Sufficient general provisions to cushion against external uncertainties. DBS has set aside management overlays of S$1.8b. Management does not intend to add to the buffer, which already provides a substantial cushion. Its total general provisions of S$3,737m represent 87bp of gross loans. Credit costs are expected to be in the high teens in 2H22, which translates to credit costs of 10-11bp on a full-year basis for 2022. Management expects credit costs to normalise higher to 18-20bp in 2023.

Exposure to Mainland China. DBS has exposure of S$2b onshore to the real estate sector in Mainland China (0.5% of total loans). They involve half a dozen companies, mainly SOEs and network customers. DBS also has exposure to S-REITs investing in China. Its exposure to privately owned enterprises (POE) is considered small. SOEs are unaffected and are able to raise cash in the domestic bond market. However, some POEs are having difficulties refinancing their borrowings and are a source of systemic risks.

Acquisition of Citi Consumer Taiwan. Management expects the completion of the acquisition and full integration of Citi Consumer Taiwan by 3Q23. The acquisition is expected to add S$800m to top-line and S$250m to bottom line.

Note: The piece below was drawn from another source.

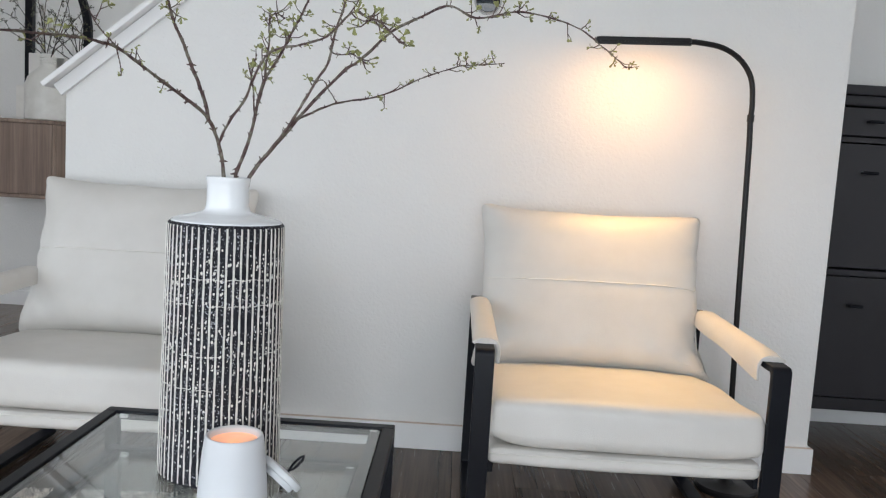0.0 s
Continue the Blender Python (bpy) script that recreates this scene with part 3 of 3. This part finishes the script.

Dividend policy under review. Current CET-1 CAR of 14.2% is above DBS’ comfortable operating range of 12.5-13.5%. The implementation of Basel IV starting 1 Jan 23 is advantageous and would further increase DBS’ CET-1 CAR. Thus, management would review its dividend policy at end-22 with a view of hiking DPS in 2023.

EARNINGS REVISION/RISK

• We raised our earnings forecast by 13% for 2022 and 15% for 2023 due to the strong 2Q22 results and DBS’ high sensitivity to rising interest rates.

VALUATION/RECOMMENDATION

Maintain BUY. Our target price of S$43.60 is based on 1.86x 2023F P/B, derived from the Gordon Growth Model (ROE: 15.4%, COE: 8.5%, growth: 0.5%).